WHAT IS ASKED ▸
Your task is to copy the listing exactly, with the pictures left out.

RECORDED DATA ▸

• • • •

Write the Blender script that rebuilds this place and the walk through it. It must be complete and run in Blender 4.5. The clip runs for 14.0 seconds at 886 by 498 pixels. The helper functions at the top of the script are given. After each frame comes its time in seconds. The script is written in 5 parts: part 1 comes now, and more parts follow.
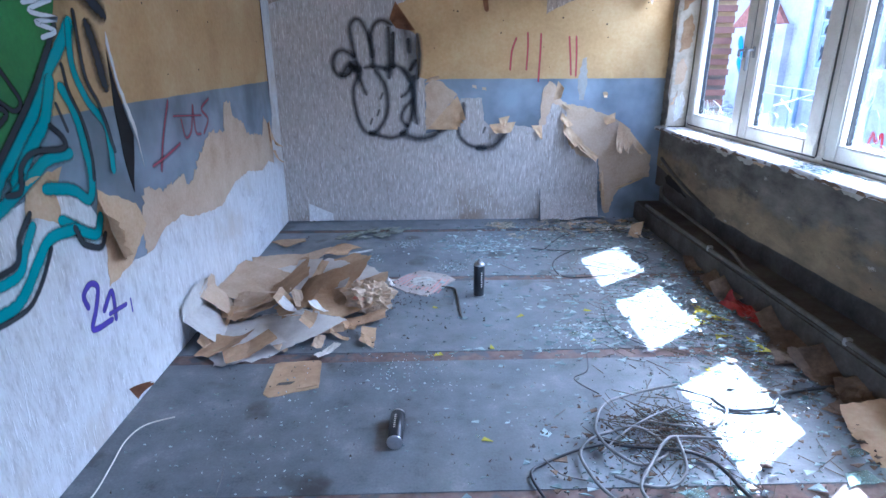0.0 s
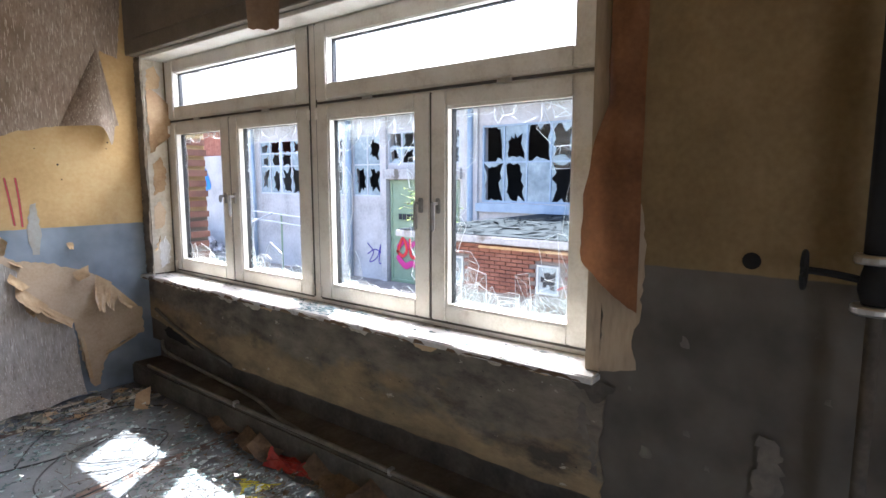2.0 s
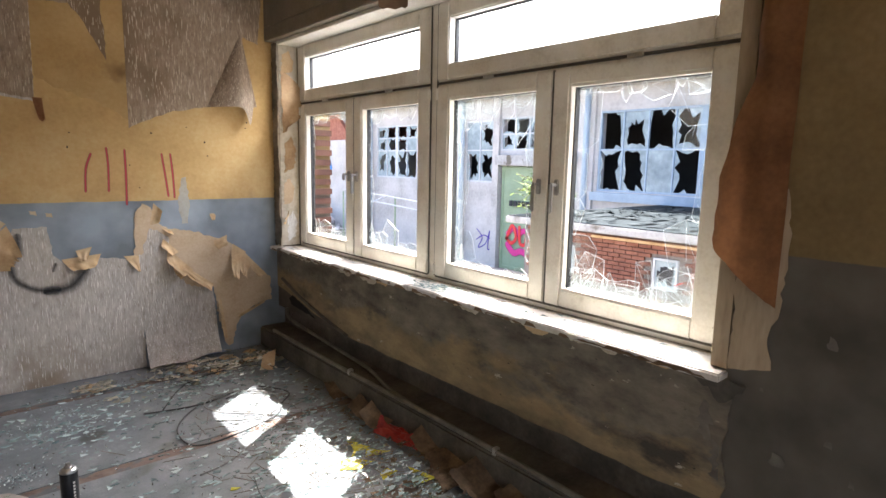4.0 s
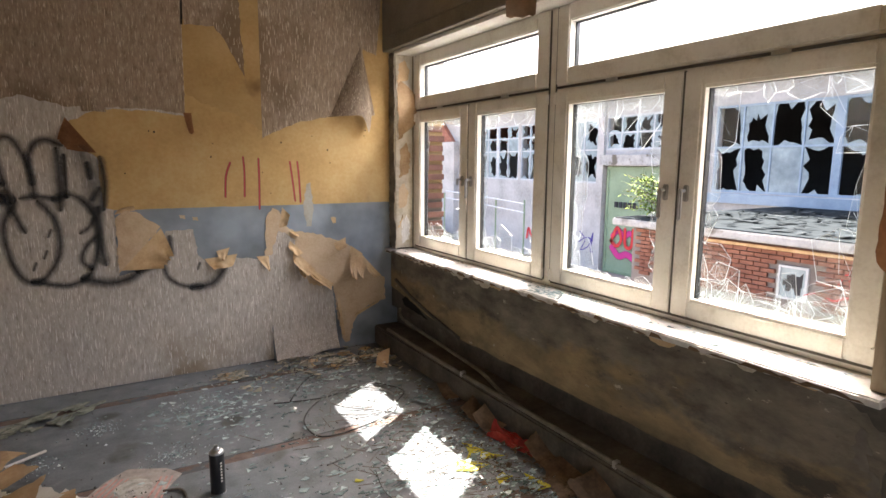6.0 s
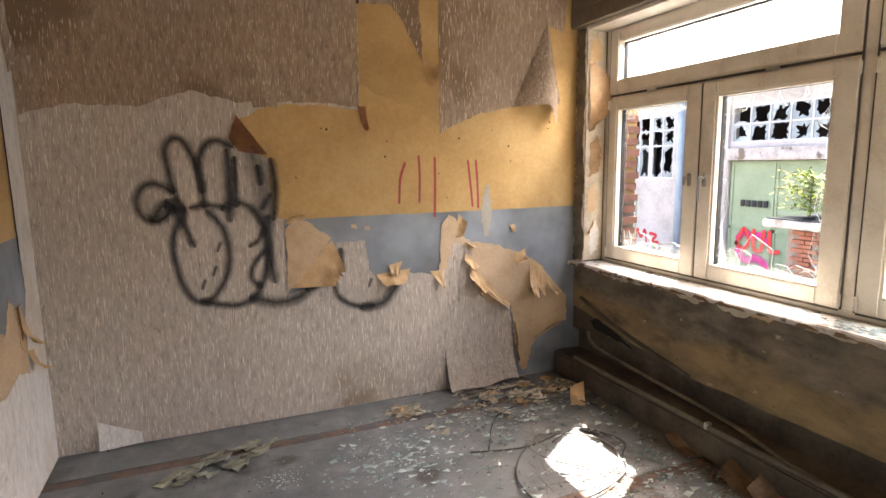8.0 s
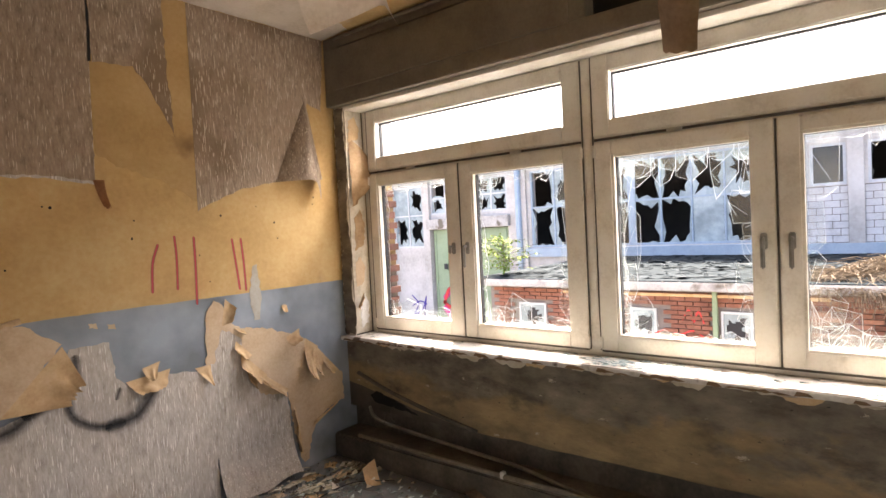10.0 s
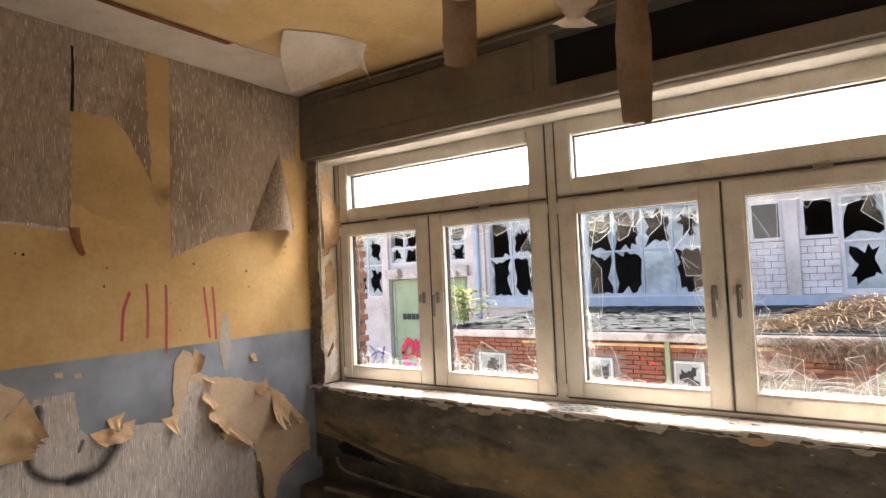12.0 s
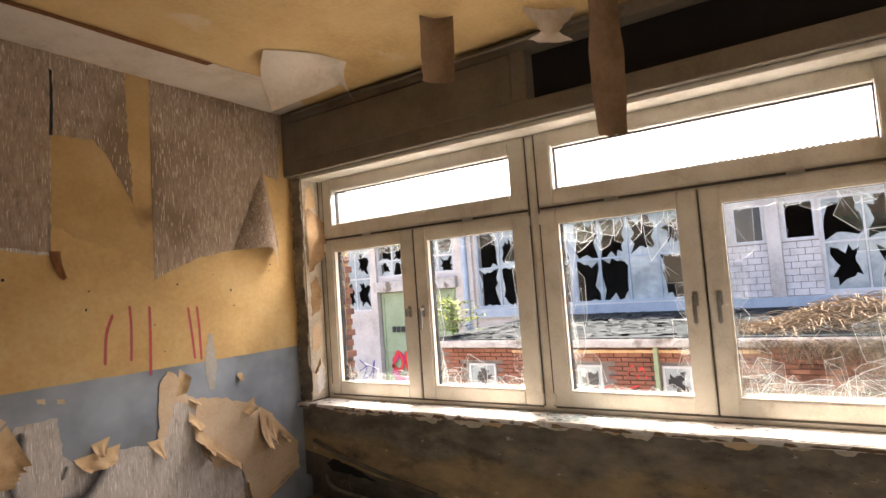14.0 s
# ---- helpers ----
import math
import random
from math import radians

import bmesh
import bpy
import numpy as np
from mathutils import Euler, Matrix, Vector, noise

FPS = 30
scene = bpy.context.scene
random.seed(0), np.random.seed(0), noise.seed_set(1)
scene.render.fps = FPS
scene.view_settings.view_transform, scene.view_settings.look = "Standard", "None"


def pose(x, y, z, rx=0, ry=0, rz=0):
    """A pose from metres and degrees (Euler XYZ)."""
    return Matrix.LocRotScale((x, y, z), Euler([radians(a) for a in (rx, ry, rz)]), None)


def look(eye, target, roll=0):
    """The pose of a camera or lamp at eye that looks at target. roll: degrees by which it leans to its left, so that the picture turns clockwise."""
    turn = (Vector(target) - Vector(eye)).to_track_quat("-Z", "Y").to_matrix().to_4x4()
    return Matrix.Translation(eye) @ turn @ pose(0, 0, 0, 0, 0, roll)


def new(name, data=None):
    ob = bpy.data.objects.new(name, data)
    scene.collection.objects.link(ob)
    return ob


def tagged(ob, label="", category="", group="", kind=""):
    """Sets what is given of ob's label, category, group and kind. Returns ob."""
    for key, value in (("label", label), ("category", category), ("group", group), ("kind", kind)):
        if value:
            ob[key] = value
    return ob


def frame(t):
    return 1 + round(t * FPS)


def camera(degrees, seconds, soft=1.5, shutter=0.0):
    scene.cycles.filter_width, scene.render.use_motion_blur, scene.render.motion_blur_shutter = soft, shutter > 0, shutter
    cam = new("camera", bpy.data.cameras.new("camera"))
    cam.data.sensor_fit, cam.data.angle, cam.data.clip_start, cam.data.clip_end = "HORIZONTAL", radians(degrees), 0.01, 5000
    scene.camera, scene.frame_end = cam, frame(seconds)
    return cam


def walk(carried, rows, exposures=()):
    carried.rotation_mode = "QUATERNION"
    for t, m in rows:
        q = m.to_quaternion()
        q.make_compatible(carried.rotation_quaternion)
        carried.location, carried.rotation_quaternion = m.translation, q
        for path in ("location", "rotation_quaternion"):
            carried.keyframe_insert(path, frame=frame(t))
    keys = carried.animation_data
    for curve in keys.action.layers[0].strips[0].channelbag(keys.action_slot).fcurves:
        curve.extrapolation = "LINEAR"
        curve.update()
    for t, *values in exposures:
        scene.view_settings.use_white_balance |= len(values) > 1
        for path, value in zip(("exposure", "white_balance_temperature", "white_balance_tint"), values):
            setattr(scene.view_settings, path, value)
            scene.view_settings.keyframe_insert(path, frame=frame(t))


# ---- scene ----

• • • •

COMPLETE ANSWER ▸
Write the Blender script that rebuilds this place and the walk through it. It must be complete and run in Blender 4.5. The clip runs for 14.0 seconds at 886 by 498 pixels. The helper functions at the top of the script are given. After each frame comes its time in seconds. The script is written in 5 parts: part 1 comes now, and more parts follow.
0.0 s
2.0 s
4.0 s
6.0 s
8.0 s
10.0 s
12.0 s
14.0 s
# ---- helpers ----
import math
import random
from math import radians

import bmesh
import bpy
import numpy as np
from mathutils import Euler, Matrix, Vector, noise

FPS = 30
scene = bpy.context.scene
random.seed(0), np.random.seed(0), noise.seed_set(1)
scene.render.fps = FPS
scene.view_settings.view_transform, scene.view_settings.look = "Standard", "None"


def pose(x, y, z, rx=0, ry=0, rz=0):
    """A pose from metres and degrees (Euler XYZ)."""
    return Matrix.LocRotScale((x, y, z), Euler([radians(a) for a in (rx, ry, rz)]), None)


def look(eye, target, roll=0):
    """The pose of a camera or lamp at eye that looks at target. roll: degrees by which it leans to its left, so that the picture turns clockwise."""
    turn = (Vector(target) - Vector(eye)).to_track_quat("-Z", "Y").to_matrix().to_4x4()
    return Matrix.Translation(eye) @ turn @ pose(0, 0, 0, 0, 0, roll)


def new(name, data=None):
    ob = bpy.data.objects.new(name, data)
    scene.collection.objects.link(ob)
    return ob


def tagged(ob, label="", category="", group="", kind=""):
    """Sets what is given of ob's label, category, group and kind. Returns ob."""
    for key, value in (("label", label), ("category", category), ("group", group), ("kind", kind)):
        if value:
            ob[key] = value
    return ob


def frame(t):
    return 1 + round(t * FPS)


def camera(degrees, seconds, soft=1.5, shutter=0.0):
    scene.cycles.filter_width, scene.render.use_motion_blur, scene.render.motion_blur_shutter = soft, shutter > 0, shutter
    cam = new("camera", bpy.data.cameras.new("camera"))
    cam.data.sensor_fit, cam.data.angle, cam.data.clip_start, cam.data.clip_end = "HORIZONTAL", radians(degrees), 0.01, 5000
    scene.camera, scene.frame_end = cam, frame(seconds)
    return cam


def walk(carried, rows, exposures=()):
    carried.rotation_mode = "QUATERNION"
    for t, m in rows:
        q = m.to_quaternion()
        q.make_compatible(carried.rotation_quaternion)
        carried.location, carried.rotation_quaternion = m.translation, q
        for path in ("location", "rotation_quaternion"):
            carried.keyframe_insert(path, frame=frame(t))
    keys = carried.animation_data
    for curve in keys.action.layers[0].strips[0].channelbag(keys.action_slot).fcurves:
        curve.extrapolation = "LINEAR"
        curve.update()
    for t, *values in exposures:
        scene.view_settings.use_white_balance |= len(values) > 1
        for path, value in zip(("exposure", "white_balance_temperature", "white_balance_tint"), values):
            setattr(scene.view_settings, path, value)
            scene.view_settings.keyframe_insert(path, frame=frame(t))


# ---- scene ----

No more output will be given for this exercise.